Quote exactly, and only, the lines of the material below from the line with "for t, m in" through the line with "scene.view_settings.use_white_balance |= len(values)".

■ **EXCERPTED RECORDS**
|---|

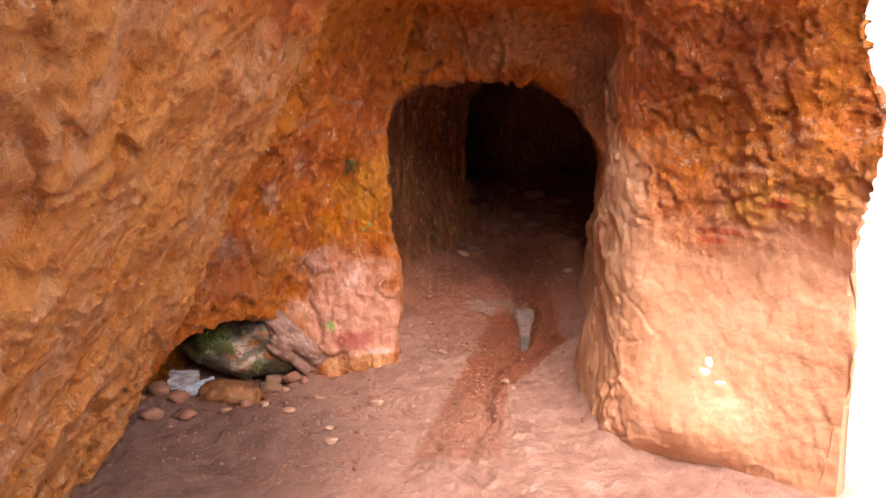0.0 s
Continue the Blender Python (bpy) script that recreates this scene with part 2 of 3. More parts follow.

|---|

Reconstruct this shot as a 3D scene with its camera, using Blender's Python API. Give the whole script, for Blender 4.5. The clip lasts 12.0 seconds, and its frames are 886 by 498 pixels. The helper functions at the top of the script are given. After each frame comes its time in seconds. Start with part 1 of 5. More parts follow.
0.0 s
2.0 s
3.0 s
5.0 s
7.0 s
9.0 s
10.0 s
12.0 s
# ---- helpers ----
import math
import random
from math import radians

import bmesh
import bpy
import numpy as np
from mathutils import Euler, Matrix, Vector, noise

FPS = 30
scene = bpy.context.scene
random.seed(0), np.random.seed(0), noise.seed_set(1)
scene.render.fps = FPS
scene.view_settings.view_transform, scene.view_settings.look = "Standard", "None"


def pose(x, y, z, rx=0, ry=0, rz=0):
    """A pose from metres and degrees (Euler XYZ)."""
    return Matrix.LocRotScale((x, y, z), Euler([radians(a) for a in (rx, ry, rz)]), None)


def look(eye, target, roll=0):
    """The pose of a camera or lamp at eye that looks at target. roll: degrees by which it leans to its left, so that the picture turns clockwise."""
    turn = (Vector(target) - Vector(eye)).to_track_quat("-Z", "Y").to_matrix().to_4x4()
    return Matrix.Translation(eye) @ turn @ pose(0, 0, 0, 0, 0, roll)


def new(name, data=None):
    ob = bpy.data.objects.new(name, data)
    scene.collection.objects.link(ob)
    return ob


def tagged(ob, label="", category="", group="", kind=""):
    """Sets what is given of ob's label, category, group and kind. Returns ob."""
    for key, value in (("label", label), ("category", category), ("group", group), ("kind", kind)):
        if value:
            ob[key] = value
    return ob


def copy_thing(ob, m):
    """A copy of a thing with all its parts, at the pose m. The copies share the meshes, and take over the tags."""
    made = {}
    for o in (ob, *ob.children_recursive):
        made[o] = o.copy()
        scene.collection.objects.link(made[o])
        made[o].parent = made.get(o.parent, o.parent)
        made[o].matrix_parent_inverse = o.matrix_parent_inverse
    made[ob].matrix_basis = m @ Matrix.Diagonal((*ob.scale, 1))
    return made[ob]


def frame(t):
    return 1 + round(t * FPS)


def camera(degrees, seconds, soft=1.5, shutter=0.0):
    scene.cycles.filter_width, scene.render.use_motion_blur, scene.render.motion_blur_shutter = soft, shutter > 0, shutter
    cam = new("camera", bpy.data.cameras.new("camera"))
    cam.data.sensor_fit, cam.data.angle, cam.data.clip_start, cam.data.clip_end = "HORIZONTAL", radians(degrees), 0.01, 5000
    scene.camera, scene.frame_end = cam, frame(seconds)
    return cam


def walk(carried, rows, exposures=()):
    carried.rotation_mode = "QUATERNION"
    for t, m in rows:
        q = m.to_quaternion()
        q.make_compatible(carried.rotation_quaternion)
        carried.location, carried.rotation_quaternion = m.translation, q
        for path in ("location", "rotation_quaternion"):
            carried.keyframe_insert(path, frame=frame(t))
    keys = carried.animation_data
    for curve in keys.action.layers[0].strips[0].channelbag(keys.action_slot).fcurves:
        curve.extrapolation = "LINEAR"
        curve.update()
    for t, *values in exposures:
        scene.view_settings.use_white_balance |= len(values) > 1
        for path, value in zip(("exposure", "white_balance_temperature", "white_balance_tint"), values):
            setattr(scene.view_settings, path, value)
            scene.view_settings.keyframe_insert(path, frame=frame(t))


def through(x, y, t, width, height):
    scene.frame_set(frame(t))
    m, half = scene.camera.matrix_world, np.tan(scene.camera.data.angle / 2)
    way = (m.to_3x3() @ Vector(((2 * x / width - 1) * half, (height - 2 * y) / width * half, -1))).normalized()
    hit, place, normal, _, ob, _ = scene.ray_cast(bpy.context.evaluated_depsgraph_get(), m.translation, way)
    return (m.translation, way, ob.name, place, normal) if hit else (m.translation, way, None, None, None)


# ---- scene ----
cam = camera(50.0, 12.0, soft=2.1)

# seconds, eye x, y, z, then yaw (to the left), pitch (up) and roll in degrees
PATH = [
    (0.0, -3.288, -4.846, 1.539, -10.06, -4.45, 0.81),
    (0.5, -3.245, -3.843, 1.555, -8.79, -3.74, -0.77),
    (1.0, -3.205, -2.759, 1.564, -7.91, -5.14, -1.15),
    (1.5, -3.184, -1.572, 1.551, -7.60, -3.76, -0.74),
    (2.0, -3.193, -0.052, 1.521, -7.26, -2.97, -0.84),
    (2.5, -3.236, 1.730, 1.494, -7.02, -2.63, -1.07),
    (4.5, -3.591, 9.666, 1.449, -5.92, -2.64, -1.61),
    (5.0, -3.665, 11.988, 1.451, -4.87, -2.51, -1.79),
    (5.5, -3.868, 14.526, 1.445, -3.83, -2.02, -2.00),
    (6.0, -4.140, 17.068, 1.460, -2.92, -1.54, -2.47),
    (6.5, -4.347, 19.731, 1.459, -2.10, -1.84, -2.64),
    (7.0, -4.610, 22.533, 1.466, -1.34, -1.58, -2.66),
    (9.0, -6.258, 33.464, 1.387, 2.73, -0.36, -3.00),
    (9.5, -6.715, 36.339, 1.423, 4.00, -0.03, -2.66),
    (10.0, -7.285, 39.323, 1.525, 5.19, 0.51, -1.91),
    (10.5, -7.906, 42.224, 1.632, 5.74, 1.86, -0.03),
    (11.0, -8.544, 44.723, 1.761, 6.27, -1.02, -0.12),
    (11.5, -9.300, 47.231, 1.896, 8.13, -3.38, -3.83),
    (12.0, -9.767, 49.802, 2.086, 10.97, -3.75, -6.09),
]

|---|

■ **ANSWER TO THE EXERCISE**
    for t, m in rows:
        q = m.to_quaternion()
        q.make_compatible(carried.rotation_quaternion)
        carried.location, carried.rotation_quaternion = m.translation, q
        for path in ("location", "rotation_quaternion"):
            carried.keyframe_insert(path, frame=frame(t))
    keys = carried.animation_data
    for curve in keys.action.layers[0].strips[0].channelbag(keys.action_slot).fcurves:
        curve.extrapolation = "LINEAR"
        curve.update()
    for t, *values in exposures:
        scene.view_settings.use_white_balance |= len(values) > 1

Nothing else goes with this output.